The sordid scent of war wafted heavy in the air.
Events at Lexington and Concord and the subsequent Patriot siege of Boston — marking the onset of the Revolutionary War — at first caused barely a ripple of impact here in the hometown area. On the border of Indian territory, our Yadkin Valley was lightly populated and far removed from the new conflicts up north.
Our frontiersmen had about as much in common with the tri-cornered hat- and stocking-wearing Patriots of New England as we have in common with Wall Street bankers.
But events brought the war home prematurely to the South. War came from, of all folks, the Cherokee Indians.
A little known chapter of the war involved conflicts between white settlers and the Cherokee. Early in the war, Native Americans from north of the Ohio River traveled to the Tennessee River on the other side of the mountains on behalf of the British. There, the Indian emissaries urged the Cherokees to make war against encroaching mountain settlements, and the ambassadors promised British guns, ammunition and cash.
“It is better for the red men to die like warriors than to diminish away by inches,” Shawnee leader Cornstalk famously urged the Cherokee.
However, most Cherokee declined and sided with continued peace. But 11 Cherokee villages accepted and began attacking settlements under the leadership of warrior Dragging Canoe. Colonists responded by building forts and mustering community militias, which had been around for up to 100 years prior. Think of the local volunteer fire department with guns.
Thus began the Cherokee wars of the American Revolution. The climax was a 1776 two-hour, hand-to-hand battle near present-day Franklin, west of Asheville. A South Carolina militia repulsed 300 Cherokee and 50 Loyalists whose gunpowder ran low.
Though the Cherokee Nation accepted a peace treaty with the settlers the following year, Dragging Canoe defiantly pressed on with raids long after the Revolutionary War, up until the Cherokee warrior’s death in 1792.
So I noted with some admiration when Poplar Springs history reenactor Doug Mitchell unfurled his new Surry County militia flag in honor of the old Revolutionary War heroes. And it all began to fit.
Surry and Wilkes militias were a force in the war, from the Cherokee conflicts up until the pivotal victory at the Battle of Kings Mountain in 1780 and some time beyond.
The actual flag carried then by the Surry militia is lost to history, Mitchell told me. Before the Stars and Stripes became the American flag, the early militias resorted to making their own banners of varied designs.
For instance, the Culpeper militia up in central Virginia – my great-great-great-great grandfather Harris’ outfit – adopted a flag with a familiar coiled snake in the center and with the words “Liberty or Death” above and “The Culpeper Minute Men“ below.
With the Cherokee in mind, Mitchell made up a flag with a raven sporting 13 feathers, representing the original 13 colonies, and with the words “Surry County NC” below.
“The Ravens were Cherokee scouts who went towards danger to lead their war parties who followed them,” Mitchell explained. When carried into battle, the Surry flag would have the forward-flying raven leading its charges into the fight.

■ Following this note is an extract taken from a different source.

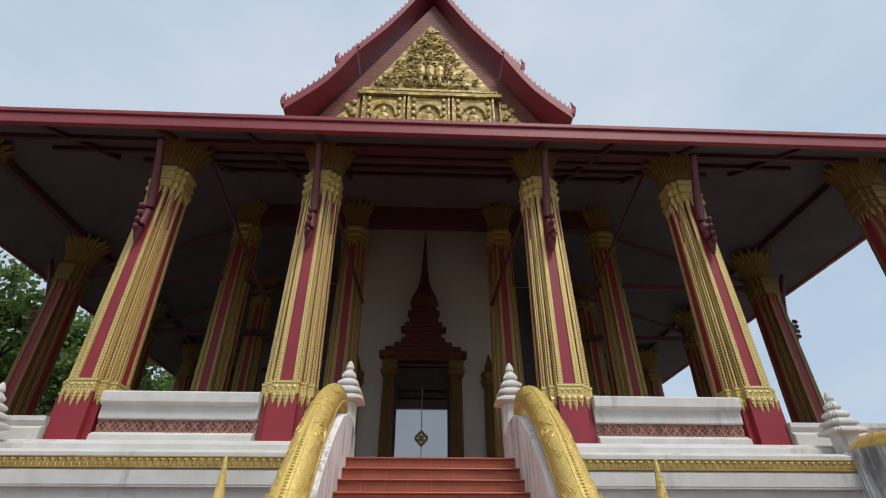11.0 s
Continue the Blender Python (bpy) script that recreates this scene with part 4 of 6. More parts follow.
# ---------------------------------------------------------------- gable
def gable():
    g = thing("gable", "gilded temple pediment under stepped roof edges", "gable", kind="structure")
    Y = 16.5
    bm = bmesh.new()
    loft(bm, [[(-3.7, Y + 0.25, 12.6), (3.6, Y + 0.25, 12.6), (2.2, Y + 0.25, 14.9), (0, Y + 0.25, 18.9), (-2.3, Y + 0.25, 14.9)], [(-3.7, 17.1, 12.6), (3.6, 17.1, 12.6), (2.2, 17.1, 14.9), (0, 17.1, 18.9), (-2.3, 17.1, 14.9)]])
    part("tympanum", bm, "door_red", g, "dark red ground of the pediment")
    # framed lower panels with arched niches
    for i in range(3):
        x = -1.33 + i * 1.30 - 0.08
        bm = bmesh.new()
        for a in (x - 0.62, x + 0.56):
            box(bm, a, a + 0.06, Y + 0.12, Y + 0.24, 12.75, 14.15)
        box(bm, x - 0.56, x + 0.56, Y + 0.18, Y + 0.24, 12.75, 14.15)
        arch = [(x + 0.36 * math.cos(t), 13.35 + 0.48 * math.sin(t) ** 1.0) for t in [math.pi * j / 12 for j in range(13)]]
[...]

Mitchell chose a background of an orange-shaded red symbolizing the North Carolina soil for which our forebears fought, bled and died.
The Surry militia raven flag debuted during the snow-shortened Overmountain Victory Trail Association encampment in Elkin in March. The flag led a reenactment march of association members in period costume and Elkin High School students during a field teaching session along the portion of the Victory Trail beside Big Elkin Creek downtown.
The raven flag will be a staple at association events, including parades, Mitchell told me. It will help “educate the public both young and old about our historical past,” he said. Hope this “Hometown” column helps, too.
What a unique symbol, this Surry raven flag, a good reminder of our rich heritage. Raven, fly on.
Stephen Harris returned home to live in State Road.